| What you need to do |
Copy out every line in which the string "This" occurs.

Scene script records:
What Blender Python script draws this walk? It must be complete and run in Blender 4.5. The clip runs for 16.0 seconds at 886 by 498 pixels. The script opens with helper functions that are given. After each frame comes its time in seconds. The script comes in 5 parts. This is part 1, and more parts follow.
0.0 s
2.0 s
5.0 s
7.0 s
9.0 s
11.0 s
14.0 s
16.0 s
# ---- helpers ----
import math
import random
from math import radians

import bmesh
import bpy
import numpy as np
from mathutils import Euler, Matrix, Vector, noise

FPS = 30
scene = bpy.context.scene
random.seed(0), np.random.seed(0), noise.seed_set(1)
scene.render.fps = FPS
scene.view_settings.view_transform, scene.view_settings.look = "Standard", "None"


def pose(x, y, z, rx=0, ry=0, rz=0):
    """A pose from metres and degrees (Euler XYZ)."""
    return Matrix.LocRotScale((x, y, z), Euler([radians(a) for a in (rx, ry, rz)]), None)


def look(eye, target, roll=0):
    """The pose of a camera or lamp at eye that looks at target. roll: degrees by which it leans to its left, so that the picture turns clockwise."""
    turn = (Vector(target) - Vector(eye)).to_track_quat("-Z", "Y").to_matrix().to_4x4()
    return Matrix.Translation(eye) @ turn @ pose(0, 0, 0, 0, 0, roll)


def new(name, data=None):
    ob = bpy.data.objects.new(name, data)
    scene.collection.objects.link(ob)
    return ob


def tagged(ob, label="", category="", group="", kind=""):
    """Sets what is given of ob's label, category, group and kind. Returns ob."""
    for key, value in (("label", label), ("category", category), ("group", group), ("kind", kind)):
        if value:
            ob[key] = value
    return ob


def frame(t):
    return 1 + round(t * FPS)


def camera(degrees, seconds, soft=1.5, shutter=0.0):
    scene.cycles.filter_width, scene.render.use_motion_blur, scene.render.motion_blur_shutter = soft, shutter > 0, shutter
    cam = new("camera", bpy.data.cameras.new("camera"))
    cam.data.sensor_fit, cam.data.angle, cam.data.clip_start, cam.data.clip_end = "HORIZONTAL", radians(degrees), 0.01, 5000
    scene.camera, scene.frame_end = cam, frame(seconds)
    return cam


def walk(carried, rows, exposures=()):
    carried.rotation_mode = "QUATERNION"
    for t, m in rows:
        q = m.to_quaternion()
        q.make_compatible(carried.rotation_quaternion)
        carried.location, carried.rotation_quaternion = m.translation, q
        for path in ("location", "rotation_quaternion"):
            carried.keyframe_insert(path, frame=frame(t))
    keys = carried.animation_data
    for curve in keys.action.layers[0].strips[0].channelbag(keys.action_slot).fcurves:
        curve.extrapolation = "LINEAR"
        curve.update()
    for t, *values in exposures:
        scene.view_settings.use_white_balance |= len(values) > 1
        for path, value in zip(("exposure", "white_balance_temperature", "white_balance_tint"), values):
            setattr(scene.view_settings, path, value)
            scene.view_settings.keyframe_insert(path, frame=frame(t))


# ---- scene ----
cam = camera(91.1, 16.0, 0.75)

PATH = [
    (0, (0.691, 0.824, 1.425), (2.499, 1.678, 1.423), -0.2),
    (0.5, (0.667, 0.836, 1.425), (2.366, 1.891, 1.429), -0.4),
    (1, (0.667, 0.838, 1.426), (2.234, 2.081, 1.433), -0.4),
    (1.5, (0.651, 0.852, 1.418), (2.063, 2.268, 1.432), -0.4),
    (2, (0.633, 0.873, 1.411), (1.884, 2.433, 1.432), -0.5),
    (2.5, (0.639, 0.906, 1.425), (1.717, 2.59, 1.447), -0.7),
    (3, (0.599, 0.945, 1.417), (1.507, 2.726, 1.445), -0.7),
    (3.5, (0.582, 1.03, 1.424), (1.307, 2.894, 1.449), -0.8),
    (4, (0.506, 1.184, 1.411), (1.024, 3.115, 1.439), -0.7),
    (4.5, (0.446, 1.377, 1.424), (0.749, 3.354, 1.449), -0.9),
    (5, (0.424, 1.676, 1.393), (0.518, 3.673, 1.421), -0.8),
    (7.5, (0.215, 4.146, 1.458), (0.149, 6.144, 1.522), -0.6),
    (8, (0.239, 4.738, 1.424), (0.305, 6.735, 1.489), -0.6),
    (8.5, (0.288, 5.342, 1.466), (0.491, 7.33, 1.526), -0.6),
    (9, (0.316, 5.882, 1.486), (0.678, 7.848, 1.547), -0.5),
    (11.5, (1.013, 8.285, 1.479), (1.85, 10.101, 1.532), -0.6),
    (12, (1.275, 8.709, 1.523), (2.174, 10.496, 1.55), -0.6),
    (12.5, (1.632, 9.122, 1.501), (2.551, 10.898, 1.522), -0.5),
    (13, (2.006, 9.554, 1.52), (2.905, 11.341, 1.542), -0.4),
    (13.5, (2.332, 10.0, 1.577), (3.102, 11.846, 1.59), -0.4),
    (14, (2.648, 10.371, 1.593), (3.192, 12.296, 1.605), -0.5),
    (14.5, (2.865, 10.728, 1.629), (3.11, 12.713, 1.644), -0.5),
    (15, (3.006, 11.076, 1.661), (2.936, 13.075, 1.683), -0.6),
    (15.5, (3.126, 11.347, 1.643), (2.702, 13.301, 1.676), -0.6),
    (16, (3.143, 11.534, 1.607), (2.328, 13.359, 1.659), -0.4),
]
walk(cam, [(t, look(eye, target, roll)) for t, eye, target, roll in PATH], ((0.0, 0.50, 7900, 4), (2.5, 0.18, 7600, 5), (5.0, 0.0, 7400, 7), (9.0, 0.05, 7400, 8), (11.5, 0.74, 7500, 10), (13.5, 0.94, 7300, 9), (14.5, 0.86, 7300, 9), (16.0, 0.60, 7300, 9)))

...

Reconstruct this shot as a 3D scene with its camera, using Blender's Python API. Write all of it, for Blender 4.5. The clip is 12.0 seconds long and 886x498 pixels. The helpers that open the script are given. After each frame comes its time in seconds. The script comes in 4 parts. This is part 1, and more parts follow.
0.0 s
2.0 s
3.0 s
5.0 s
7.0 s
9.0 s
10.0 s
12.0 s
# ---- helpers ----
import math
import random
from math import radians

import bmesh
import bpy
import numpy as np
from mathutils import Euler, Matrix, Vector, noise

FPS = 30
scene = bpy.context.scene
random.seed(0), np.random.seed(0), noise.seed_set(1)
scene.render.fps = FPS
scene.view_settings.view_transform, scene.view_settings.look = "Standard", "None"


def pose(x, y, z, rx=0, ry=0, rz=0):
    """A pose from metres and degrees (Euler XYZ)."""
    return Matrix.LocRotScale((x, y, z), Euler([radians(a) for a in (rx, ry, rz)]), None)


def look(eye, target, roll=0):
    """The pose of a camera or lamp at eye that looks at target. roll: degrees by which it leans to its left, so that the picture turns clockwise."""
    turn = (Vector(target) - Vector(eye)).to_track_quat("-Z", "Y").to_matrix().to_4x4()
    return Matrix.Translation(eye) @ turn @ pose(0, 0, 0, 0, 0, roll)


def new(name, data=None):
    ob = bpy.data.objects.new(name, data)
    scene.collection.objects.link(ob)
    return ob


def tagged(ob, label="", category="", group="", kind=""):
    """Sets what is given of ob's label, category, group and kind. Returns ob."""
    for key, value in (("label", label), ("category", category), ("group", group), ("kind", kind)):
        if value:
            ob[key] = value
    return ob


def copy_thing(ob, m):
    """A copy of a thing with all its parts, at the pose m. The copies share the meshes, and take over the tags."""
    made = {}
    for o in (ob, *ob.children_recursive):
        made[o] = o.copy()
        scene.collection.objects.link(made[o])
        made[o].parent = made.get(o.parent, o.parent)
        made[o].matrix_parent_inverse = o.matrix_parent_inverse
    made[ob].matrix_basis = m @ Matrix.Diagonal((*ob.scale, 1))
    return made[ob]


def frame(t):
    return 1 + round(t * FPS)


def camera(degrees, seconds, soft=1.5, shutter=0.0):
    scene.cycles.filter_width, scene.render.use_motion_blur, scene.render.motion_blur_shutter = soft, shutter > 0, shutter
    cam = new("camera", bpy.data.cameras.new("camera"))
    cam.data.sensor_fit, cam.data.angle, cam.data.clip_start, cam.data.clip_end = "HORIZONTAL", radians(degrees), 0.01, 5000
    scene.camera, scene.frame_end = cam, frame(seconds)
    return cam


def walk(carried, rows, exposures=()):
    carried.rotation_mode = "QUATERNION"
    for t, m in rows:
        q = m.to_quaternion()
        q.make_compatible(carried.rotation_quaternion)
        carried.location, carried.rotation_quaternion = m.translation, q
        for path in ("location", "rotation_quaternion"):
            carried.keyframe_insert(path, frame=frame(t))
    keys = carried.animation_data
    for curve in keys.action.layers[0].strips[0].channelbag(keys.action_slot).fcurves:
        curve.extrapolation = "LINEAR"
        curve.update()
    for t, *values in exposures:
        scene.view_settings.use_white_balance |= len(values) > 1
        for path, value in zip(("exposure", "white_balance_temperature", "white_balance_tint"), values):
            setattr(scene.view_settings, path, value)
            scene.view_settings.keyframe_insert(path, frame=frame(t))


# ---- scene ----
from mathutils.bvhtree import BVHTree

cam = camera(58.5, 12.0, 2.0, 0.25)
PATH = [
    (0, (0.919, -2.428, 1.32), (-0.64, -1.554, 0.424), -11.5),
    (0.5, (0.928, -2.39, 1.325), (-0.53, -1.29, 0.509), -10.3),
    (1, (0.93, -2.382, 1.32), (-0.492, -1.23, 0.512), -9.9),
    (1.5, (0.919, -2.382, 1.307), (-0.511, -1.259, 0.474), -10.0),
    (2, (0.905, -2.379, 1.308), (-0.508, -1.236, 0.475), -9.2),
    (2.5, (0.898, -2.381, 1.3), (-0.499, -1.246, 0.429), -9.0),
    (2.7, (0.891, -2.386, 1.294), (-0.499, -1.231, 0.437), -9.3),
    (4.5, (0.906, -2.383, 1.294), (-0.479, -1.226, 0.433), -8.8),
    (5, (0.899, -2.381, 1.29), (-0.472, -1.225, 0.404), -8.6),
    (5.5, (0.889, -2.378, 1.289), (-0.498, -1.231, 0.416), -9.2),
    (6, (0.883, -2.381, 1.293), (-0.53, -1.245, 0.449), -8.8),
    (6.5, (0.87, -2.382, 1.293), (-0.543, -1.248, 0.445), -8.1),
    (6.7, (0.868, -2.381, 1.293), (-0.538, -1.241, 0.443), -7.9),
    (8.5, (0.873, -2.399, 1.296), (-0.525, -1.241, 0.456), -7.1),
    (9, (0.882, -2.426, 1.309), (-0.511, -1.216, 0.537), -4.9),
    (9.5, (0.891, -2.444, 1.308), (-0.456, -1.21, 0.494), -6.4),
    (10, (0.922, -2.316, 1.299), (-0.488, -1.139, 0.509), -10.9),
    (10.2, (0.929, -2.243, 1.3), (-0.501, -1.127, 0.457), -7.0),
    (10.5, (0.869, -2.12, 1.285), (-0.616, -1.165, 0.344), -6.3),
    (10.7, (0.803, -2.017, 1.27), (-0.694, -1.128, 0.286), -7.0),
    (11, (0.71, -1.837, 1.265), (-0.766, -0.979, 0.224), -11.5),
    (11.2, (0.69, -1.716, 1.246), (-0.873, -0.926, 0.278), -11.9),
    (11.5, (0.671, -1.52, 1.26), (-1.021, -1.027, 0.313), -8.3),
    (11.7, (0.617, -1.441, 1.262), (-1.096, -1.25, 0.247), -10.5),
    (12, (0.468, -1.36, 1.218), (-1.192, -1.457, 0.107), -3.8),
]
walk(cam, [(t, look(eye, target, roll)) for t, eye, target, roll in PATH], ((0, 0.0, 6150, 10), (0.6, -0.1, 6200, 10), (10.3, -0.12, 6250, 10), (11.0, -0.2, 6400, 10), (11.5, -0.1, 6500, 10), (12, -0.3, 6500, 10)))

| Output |
What Blender Python script draws this walk? It must be complete and run in Blender 4.5. The clip runs for 16.0 seconds at 886 by 498 pixels. The script opens with helper functions that are given. After each frame comes its time in seconds. The script comes in 5 parts. This is part 1, and more parts follow.
Reconstruct this shot as a 3D scene with its camera, using Blender's Python API. Write all of it, for Blender 4.5. The clip is 12.0 seconds long and 886x498 pixels. The helpers that open the script are given. After each frame comes its time in seconds. The script comes in 4 parts. This is part 1, and more parts follow.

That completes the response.